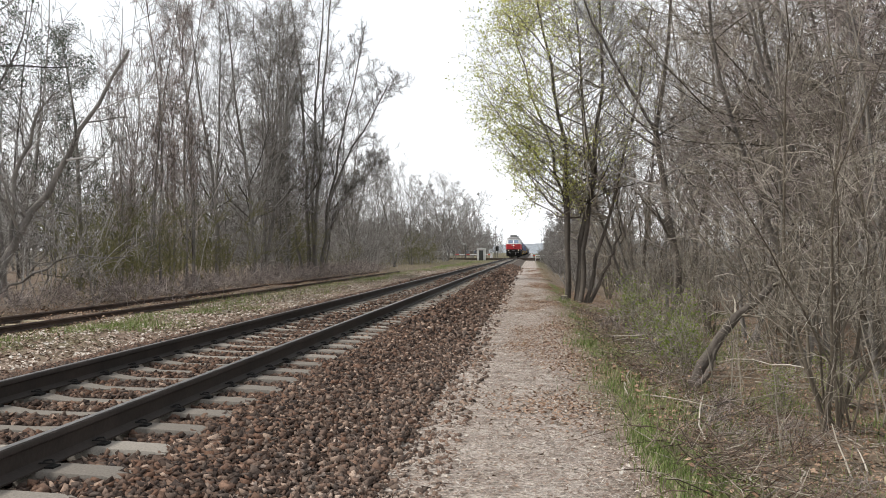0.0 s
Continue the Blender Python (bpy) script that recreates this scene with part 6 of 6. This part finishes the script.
for x, y, s in ((5.95, 15.0, 0.9), (6.6, 15.8, 0.75), (6.2, 19.5, 1.0), (7.2, 22, 1.1), (6.1, 24.5, 1.1), (7.0, 12.2, 0.5), (8.2, 13.5, 0.6)):
    put(fresh, x, y, rnd.uniform(0, 360), s, group="leafing shrubs on the slope")
bramble = shrub(79, "dead brown bramble tangle on the slope", 0.9, 16, 1.0, 0.006, 6, 3, M_TWIG_RED, arch=0.12, spread=0.5, name="bramble_tangle", category="scrub", fine=0.0028, leaves=0.12, leaf_mat=M_OLDLEAF, leaf_size=0.06)
for x, y, s in ((5.6, 11.0, 0.7), (5.5, 9.4, 0.55), (6.4, 10.2, 0.6), (5.7, 13.0, 0.7), (5.8, 17.5, 1.0), (5.6, 21, 1.1), (6.6, 23.5, 1.2), (5.7, 26, 1.2), (7.6, 17, 1.0), (8.5, 15.5, 0.8), (9.4, 20.5, 1.1), (6.2, 7.9, 0.5)):
    put(bramble, x, y, rnd.uniform(0, 360), s, group="dead brambles on the slope")
wood_mass("wood_beside_path", "deep leafless wood beside the path", 17, 110, (14, 36), (14, 90), (9, 16), 0.0095, 16, 9, M_TWIG_RED, girth=0.07, spread=46)
wood_mass("thicket_beside_path", "brown leafless undergrowth beside the path", 18, 420, (10, 34), (21, 90), (1.6, 5.0), 0.0085, 8, 5, M_TWIG, 0.03, ratio=0.42, spread=46)
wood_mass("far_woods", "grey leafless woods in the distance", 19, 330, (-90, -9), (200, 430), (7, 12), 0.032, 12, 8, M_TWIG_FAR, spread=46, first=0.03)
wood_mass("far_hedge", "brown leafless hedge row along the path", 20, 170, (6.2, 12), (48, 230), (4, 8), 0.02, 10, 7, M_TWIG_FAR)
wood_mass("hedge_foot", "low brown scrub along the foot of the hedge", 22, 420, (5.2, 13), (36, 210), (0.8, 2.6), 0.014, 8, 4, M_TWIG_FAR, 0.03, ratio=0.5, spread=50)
rng = np.random.default_rng(24)
ridge_x = np.linspace(-900, 900, 240)
ridge_z = 17 + 5 * np.sin(ridge_x / 130.0) + rng.normal(0, 0.35, 240)
low_v = np.stack([ridge_x, np.full(240, 1500.0), np.full(240, -20.0)], 1)
top_v = np.stack([ridge_x, np.full(240, 1540.0), ridge_z], 1)
back_v = np.stack([ridge_x, np.full(240, 1640.0), np.full(240, -20.0)], 1)
k = np.arange(239)
ridge_q = np.concatenate([np.stack([k, k + 1, k + 241, k + 240], 1), np.stack([k + 240, k + 241, k + 481, k + 480], 1)])
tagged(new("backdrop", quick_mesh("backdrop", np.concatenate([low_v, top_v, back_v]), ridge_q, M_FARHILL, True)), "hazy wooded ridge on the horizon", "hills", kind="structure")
for ob in tall + low + brush + hazel + near_right + [multi, slim, olive, scrub, whip, pine, fresh, bramble]:
    for o in (*ob.children_recursive, ob):
        bpy.data.objects.remove(o)

# ---- leaf litter, straw and grass ----
def flakes(rng, x, y, length, width, lift=0.012):
    """Flat curled leaves or straws lying on the ground."""
    n = len(x)
    z = ground_many(x, y) + rng.uniform(0.002, lift, n)
    c = np.stack([x, y, z], 1)
    az = rng.uniform(0, 6.28, n)
    t = rng.normal(0, 0.25, n)
    a = np.stack([np.cos(az), np.sin(az), t], 1) * (length * rng.uniform(0.5, 1.4, n))[:, None]
    b = np.stack([-np.sin(az), np.cos(az), rng.normal(0, 0.35, n)], 1) * (width * rng.uniform(0.6, 1.3, n))[:, None]
    up = np.array([0, 0, 1.0]) * (width * rng.uniform(0.0, 0.5, n))[:, None]
    v = np.stack([c - a / 2, c + b / 2 + up, c + a / 2, c - b / 2 + up], 1).reshape(-1, 3)
    i = np.arange(n)[:, None] * 4
    return v, np.concatenate([i, i + 1, i + 2, i + 3], 1)


def near_first(rng, n, y0, y1, power=1.6):
    return y0 + (y1 - y0) * rng.random(n) ** power


def blades(rng, x, y, height):
    n = len(x)
    z = ground_many(x, y)
    az = rng.uniform(0, 6.28, n)
    h = height * rng.uniform(0.4, 1.3, n)
    w = 0.0035 + 0.012 * h
    side = np.stack([-np.sin(az), np.cos(az), np.zeros(n)], 1) * w[:, None]
    lean = np.stack([np.cos(az), np.sin(az), np.zeros(n)], 1) * (h * rng.uniform(0.1, 0.8, n))[:, None]
    c = np.stack([x, y, z], 1)
    upv = np.array([0, 0, 1.0]) * h[:, None]
    v = np.stack([c - side, c + side, c + upv + lean + side * 0.25, c + upv + lean - side * 0.25], 1).reshape(-1, 3)
    i = np.arange(n)[:, None] * 4
    return v, np.concatenate([i, i + 1, i + 2, i + 3], 1)


def clumped(rng, n, xs, ys, clumps, sx, sy, power=1.4):
    cx, cy = rng.uniform(*xs, clumps), near_first(rng, clumps, *ys, power)
    k = rng.integers(0, clumps, n)
    return cx[k] + rng.normal(0, sx, n), cy[k] + rng.normal(0, sy, n)


def build_litter():
    rng = np.random.default_rng(23)
    x, y = rng.uniform(2.45, 4.5, 60000), near_first(rng, 60000, 3.8, 40, 1.9)
    stuff("path_straw", *flakes(rng, x, y, 0.075, 0.0045), M_STRAW, "dry straw strewn over the path", "straw")
    x, y = clumped(rng, 5000, (2.5, 4.5), (4.0, 55), 200, 0.25, 0.5, 1.7)
    stuff("path_leaves", *flakes(rng, x, y, 0.045, 0.024, 0.012), M_STRAW, "pale dry leaves on the path", "leaves")
    x, y = clumped(rng, 22000, (3.2, 4.6), (8.6, 90), 80, 0.24, 0.60, 1.5)
    stuff("brown_path_leaves", *flakes(rng, x, y, 0.045, 0.024, 0.012), M_OLDLEAF, "brown fallen leaves on the path", "leaves")
    x, y = rng.uniform(4.75, 13, 36000), near_first(rng, 36000, 4.5, 45, 1.7)
    stuff("slope_leaves", *flakes(rng, x, y, 0.06, 0.035, 0.09), M_OLDLEAF, "brown leaf litter on the slope under the thicket", "leaves")
    n = 900
    x, y = rng.uniform(4.75, 10.5, n), near_first(rng, n, 5.0, 34, 1.4)
    az = rng.uniform(0, 6.28, n)
    lie = np.stack([np.cos(az), np.sin(az), rng.uniform(-0.12, 0.22, n)], 1)
    sp, sr = sprout(rng, np.stack([x, y, ground_many(x, y) + 0.03], 1), lie, rng.uniform(0.35, 1.5, n), rng.uniform(0.004, 0.013, n), 3, -0.03, 0.10, 0.5)
    m = 3200
    x, y = clumped(rng, m, (4.95, 6.6), (5.5, 26), 46, 0.28, 0.5, 1.2)
    az = rng.uniform(0, 6.28, m)
    pile = np.stack([np.cos(az), np.sin(az), rng.uniform(-0.2, 0.9, m)], 1)
    bp, br = sprout(rng, np.stack([x, y, ground_many(x, y) + rng.uniform(0, 0.16, m)], 1), pile, rng.uniform(0.15, 0.55, m), rng.uniform(0.002, 0.007, m), 3, -0.06, 0.14, 0.4)
    stuff("brushwood", *tubes([(bp, br, 3)]), M_BRUSH, "tangled brown dead brushwood at the edge of the path", "brushwood")
    stuff("fallen_sticks", *tubes([(sp, sr, 4)]), M_TWIG_PALE, "dead grey sticks and branches lying on the slope", "sticks")
    x, y = rng.uniform(4.8, 11, 9000), near_first(rng, 9000, 4.5, 40, 1.5)
    stuff("slope_straw", *flakes(rng, x, y, 0.24, 0.006, 0.10), M_BRUSH, "dead stalks lying on the slope", "straw")
    x, y = rng.uniform(-5.6, -2.5, 22000), near_first(rng, 22000, 6.0, 80, 1.4)
    stuff("siding_leaves", *flakes(rng, x, y, 0.075, 0.045, 0.03), M_STRAW, "pale dry leaves between the tracks", "leaves")
    x, y = rng.uniform(-9.0, -5.6, 9000), near_first(rng, 9000, 6.0, 60, 1.4)
    stuff("siding_litter", *flakes(rng, x, y, 0.08, 0.045, 0.04), M_OLDLEAF, "brown leaf litter over the siding", "leaves")
    # grass
    x, y = clumped(rng, 17000, (4.5, 5.15), (4.0, 45), 130, 0.12, 0.30, 1.5)
    v1 = blades(rng, x, y, 0.05)
    x, y = clumped(rng, 9000, (4.6, 5.35), (4.2, 8.5), 40, 0.13, 0.28, 1.0)
    v5 = blades(rng, x, y, 0.075)
    x, y = clumped(rng, 6500, (-5.2, -3.5), (10.5, 24), 20, 0.26, 0.40, 1.0)
    v2 = blades(rng, x, y, 0.09)
    x, y = clumped(rng, 9000, (-5.7, -3.9), (24.0, 130), 70, 0.35, 1.6, 1.3)
    v3 = blades(rng, x, y, 0.15)
    x, y = clumped(rng, 24000, (4.9, 10.5), (5.5, 32), 110, 0.40, 0.5, 1.2)
    v4 = blades(rng, x, y, 0.13)
    V, Q, o = [], [], 0
    for v, q in (v1, v2, v3, v4, v5):
        V.append(v)
        Q.append(q + o)
        o += len(v)
    stuff("grass", np.concatenate(V), np.concatenate(Q), M_GRASS, "tufts of fresh spring grass", "grass")


build_litter()


# ---- the level crossing and the houses far down the line ----
def build_crossing():
    y0 = 168.0
    hut = thing("relay_hut", "pale grey concrete relay hut beside the crossing", "hut", pose(-5.8, y0 - 6, ground_height(-5.8, y0 - 6)))
    part("wall", Build().box(-0.75, 0.75, -0.9, 0.9, -0.1, 2.05, 0.02), M_CONCRETE, hut)
    part("roof", Build().prism([(-0.92, 2.03), (0.92, 2.03), (0.8, 2.2), (0.0, 2.32), (-0.8, 2.2)], "y", -1.05, 1.05), M_WHITEPAINT, hut)
    part("door", Build().box(-0.4, 0.4, -0.93, -0.89, 0.0, 1.85, 0.01), M_GREY, hut)
    for x, ln, sgn in ((-4.2, 7.0, -1), (3.6, 3.2, 1)):
        bar = thing("crossing_barrier", "lowered red and white level-crossing barrier", "barrier", pose(x, y0, ground_height(x, y0)), "barriers of the level crossing")
        part("post", Build().box(-0.2, 0.2, -0.2, 0.2, 0, 1.25, 0.03), M_WHITEPAINT, bar)
        for i in range(int(ln / 0.7)):
            part("boom_stripe", Build().tube([(sgn * 0.7 * i, 0, 1.0), (sgn * 0.7 * (i + 1), 0, 1.0)], 0.06, 8), M_WHITEPAINT if i % 3 else M_REDTAIL, bar)
    for x, yy, h in ((-3.4, y0 - 2, 4.6), (-9.2, y0 - 1, 3.0)):
        lp = thing("crossing_lamp", "slim grey post with a lamp head", "lamp", pose(x, yy, ground_height(x, yy)))
        part("post", Build().tube([(0, 0, 0), (0, 0, h)], [0.07, 0.05], 8), M_GREY, lp)
        part("lamp_head", Build().box(-0.75, 0.05, -0.1, 0.1, h - 0.05, h + 0.08, 0.03), M_WHITEPAINT, lp)
    sig = thing("crossing_signal", "crossing signal post with white cross", "signal", pose(-3.0, y0 - 1.5, ground_height(-3.0, y0 - 1.5)))
    part("post", Build().tube([(0, 0, 0), (0, 0, 2.6)], 0.05, 8), M_GREY, sig)
    part("board", Build().box(-0.25, 0.25, -0.04, 0.04, 1.7, 2.6, 0.02), M_BLACK, sig)
    for a in (45, -45):
        c, s = math.cos(radians(a)), math.sin(radians(a))
        part("cross_arm", Build().loft([[(-0.55 * c - 0.07 * s * k, -0.06, 3.0 - 0.55 * s + 0.07 * c * k) for k in (-1, 1)] + [(0.55 * c - 0.07 * s * k, -0.06, 3.0 + 0.55 * s + 0.07 * c * k) for k in (1, -1)], [(-0.55 * c - 0.07 * s * k, -0.09, 3.0 - 0.55 * s + 0.07 * c * k) for k in (-1, 1)] + [(0.55 * c - 0.07 * s * k, -0.09, 3.0 + 0.55 * s + 0.07 * c * k) for k in (1, -1)]]), M_WHITEPAINT, sig)
    fence = thing("white_fence", "low white railing by the crossing", "fence", pose(4.3, y0 - 3, ground_height(4.3, y0 - 3)))
    for i in range(4):
        part("post", Build().box(i * 0.9 - 0.04, i * 0.9 + 0.04, -0.04, 0.04, 0, 1.1), M_WHITEPAINT, fence)
    for z in (0.55, 1.05):
        part("rail", Build().box(-0.05, 2.75, -0.03, 0.03, z - 0.06, z + 0.06, 0.01), M_WHITEPAINT, fence)
    for x, y, w, d, h, rh, mat in ((-20.5, 330, 9, 9, 3.0, 2.6, M_BRICKWALL), (-32, 330, 12, 9, 4.5, 3.8, M_CONCRETE)):
        ho = thing("house", "brick house with a red tiled gable roof", "house", pose(x, y, ground_height(x, y)), "houses beyond the crossing")
        part("wall", Build().prism([(-w / 2, -0.2), (w / 2, -0.2), (w / 2, h), (-w / 2, h)], "y", -d / 2, d / 2), mat, ho)
        part("roof", Build().prism([(-w / 2 - 0.4, h - 0.1), (w / 2 + 0.4, h - 0.1), (0, h + rh)], "y", -d / 2 - 0.4, d / 2 + 0.4), M_ROOFTILE, ho)
        part("chimney", Build().box(0.8, 1.4, -0.3, 0.3, h + rh - 1.2, h + rh + 0.7, 0.02), M_BRICKWALL, ho)
        for i in range(3):
            wx = -w / 2 + w * (i + 0.5) / 3
            wn = part("window", Build().box(wx - 0.6, wx + 0.6, -d / 2 - 0.04, -d / 2 + 0.04, 1.0, 2.3, 0.02), M_WHITEPAINT, ho)
            part("pane", Build().box(wx - 0.5, wx + 0.5, -d / 2 - 0.05, -d / 2 - 0.042, 1.1, 2.2), M_GLASS, wn)
    road = Build().box(-60, 60, y0 - 2.8, y0 + 2.8, 0.05, RAIL_TOP - 0.04)
    ob = new("road", make_mesh("road", road.v, road.f, M_BED, 0))
    tagged(ob, "narrow asphalt road over the level crossing", "road", kind="structure")


def build_post():
    po = thing("marker_post", "short weathered square timber post with a yellow side", "post", pose(4.86, 3.12, ground_height(4.86, 3.12)))
    part("shaft", Build().box(-0.05, 0.05, -0.05, 0.05, -0.2, 0.93, 0.008), M_YELLOW, po)
    part("cap", Build().box(-0.056, 0.056, -0.056, 0.056, 0.93, 0.965, 0.012), M_WOODPOST, po)


build_crossing()
build_post()

motions()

PROBLEM TO SOLVE:
How many of the lines above contain the string "with"? Give the number only.

TASK OUTPUT:
5